Bad luck always seemed to shadow Yang Benfen. Until that is, when she suddenly, and deservedly, became popular as a writer at 80. This was a turn of events she just could not believe.

The second of six children from a poor family in Hunan province, she was born in 1940, and did menial jobs in childhood. When she finally managed to get a chance to go to school as a teenager, the school closed down just several months before her graduation. If she had been recruited by an automobile transportation company in Tonggu county, Jiangxi province, a few days earlier, she could have become a regular employee, but she ended up doing casual work until retirement.

The change happened more than two decades ago, when Yang resigned. She went to Nanjing, Jiangsu province, where her daughter Zhang Hong lived, to help take care of her young granddaughter.

One day, she read an article written by Zheng Shiping, in which he emotionally recalled his late mother. Yang was deeply moved. Her mother Liang Qiufang had passed away several years before, and she missed her very much. It occurred to Yang to write something about Liang.

"I realized if no one puts my mother's stories down, traces of her will eventually disappear from the world," says Yang.

The calling to write was so strong that she decided to act on it straight away. Between doing household chores, she wrote diligently in the 4-square-meter kitchen.

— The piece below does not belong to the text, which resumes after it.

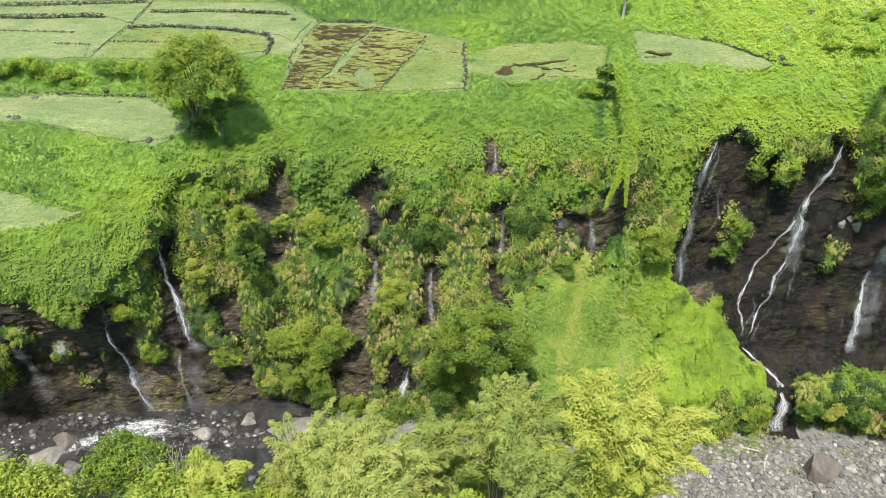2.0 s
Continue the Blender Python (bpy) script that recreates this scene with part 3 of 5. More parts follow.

"When I was waiting for the soup to boil, I sat down and quickly wrote something on a piece of paper with just the booming noise of the smoke exhaust ventilator to keep me company," said Yang in the preface of her first book Qiuyuan, which tells the story of Liang.

Born into a doctor's family in Henan province in 1914, Liang saw her family fortune decline after the death of her two sisters-in-law and father at 12. At 18, she was married to an army officer surnamed Yang, who is Yang Benfen's father, and went to his hometown in rural Hunan province.

Due to turbulence of the times, her father lost his position, was cheated by his relatives, lost properties, and also made a series of wrong decisions. As a result, the family of eight people struggled to live. Since he suffered from bad health, and died in the middle age, the heavy load was put on the shoulder of Liang, who had a pair of "lotus feet", due to the former custom of foot-binding.

The ancient Chinese say the three biggest misfortunes in one's life are losing your father at a young age, a spouse at a middle age, and children at an old age. Liang, unfortunately, experienced all of them. Although she worked hard to support the family by teaching and sewing clothes for others, the family just managed to survive. Ill fortune seemed to follow her and she had to endure the heartbreak of the deaths of her three children, one after another.

Yang Benfen used the name Qiuyuan in the book to refer to Liang, and told her story in the namesake novel. After finishing the first draft, her handwritten manuscripts weighed about four kilograms.